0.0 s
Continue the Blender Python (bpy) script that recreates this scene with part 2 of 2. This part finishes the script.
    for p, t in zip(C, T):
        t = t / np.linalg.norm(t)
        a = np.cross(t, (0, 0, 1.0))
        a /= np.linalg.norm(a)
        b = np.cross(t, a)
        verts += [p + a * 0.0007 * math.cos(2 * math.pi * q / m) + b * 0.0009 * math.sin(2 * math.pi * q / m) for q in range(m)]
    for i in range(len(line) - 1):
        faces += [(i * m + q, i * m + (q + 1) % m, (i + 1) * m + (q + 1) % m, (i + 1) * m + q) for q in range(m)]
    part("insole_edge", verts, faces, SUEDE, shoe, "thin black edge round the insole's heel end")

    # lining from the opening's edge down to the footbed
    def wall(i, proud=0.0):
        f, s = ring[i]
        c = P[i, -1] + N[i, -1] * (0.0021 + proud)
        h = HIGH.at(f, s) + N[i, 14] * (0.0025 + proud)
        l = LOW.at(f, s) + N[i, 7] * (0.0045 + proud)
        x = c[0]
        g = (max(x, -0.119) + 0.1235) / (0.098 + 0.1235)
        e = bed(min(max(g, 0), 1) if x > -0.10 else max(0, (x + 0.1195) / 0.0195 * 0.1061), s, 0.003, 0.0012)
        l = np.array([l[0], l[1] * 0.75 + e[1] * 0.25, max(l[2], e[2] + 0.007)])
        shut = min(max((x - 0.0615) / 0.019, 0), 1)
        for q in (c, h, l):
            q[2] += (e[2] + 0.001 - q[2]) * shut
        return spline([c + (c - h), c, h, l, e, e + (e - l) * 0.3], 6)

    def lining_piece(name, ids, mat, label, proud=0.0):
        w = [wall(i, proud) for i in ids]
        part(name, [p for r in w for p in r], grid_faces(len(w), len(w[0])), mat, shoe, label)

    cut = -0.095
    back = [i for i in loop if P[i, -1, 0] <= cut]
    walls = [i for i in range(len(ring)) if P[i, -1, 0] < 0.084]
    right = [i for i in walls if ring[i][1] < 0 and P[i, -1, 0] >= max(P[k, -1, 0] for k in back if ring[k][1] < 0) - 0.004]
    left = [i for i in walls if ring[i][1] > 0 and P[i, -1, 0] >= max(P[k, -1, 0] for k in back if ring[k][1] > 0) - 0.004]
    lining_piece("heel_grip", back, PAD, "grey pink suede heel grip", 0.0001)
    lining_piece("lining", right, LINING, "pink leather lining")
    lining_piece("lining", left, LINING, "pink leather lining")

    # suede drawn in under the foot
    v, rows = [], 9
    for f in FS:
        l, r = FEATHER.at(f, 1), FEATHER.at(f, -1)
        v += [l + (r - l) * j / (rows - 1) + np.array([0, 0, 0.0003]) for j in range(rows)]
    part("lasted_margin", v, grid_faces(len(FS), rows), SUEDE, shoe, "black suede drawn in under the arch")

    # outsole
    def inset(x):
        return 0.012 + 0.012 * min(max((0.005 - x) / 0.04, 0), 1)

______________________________

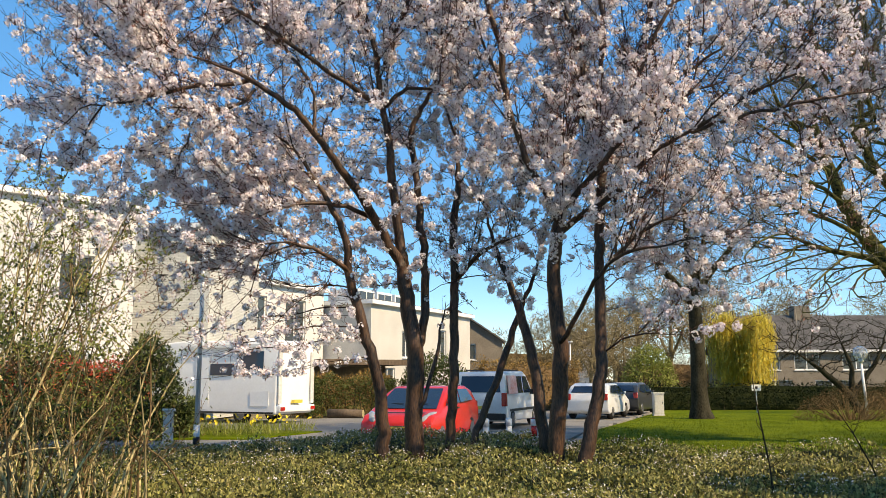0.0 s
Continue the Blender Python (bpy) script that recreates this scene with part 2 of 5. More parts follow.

______________________________

### TASK OBJECTIVE
Determine how many lines of the data contain the word "Blender", and reply with that number only.

### THE RESPONSE
2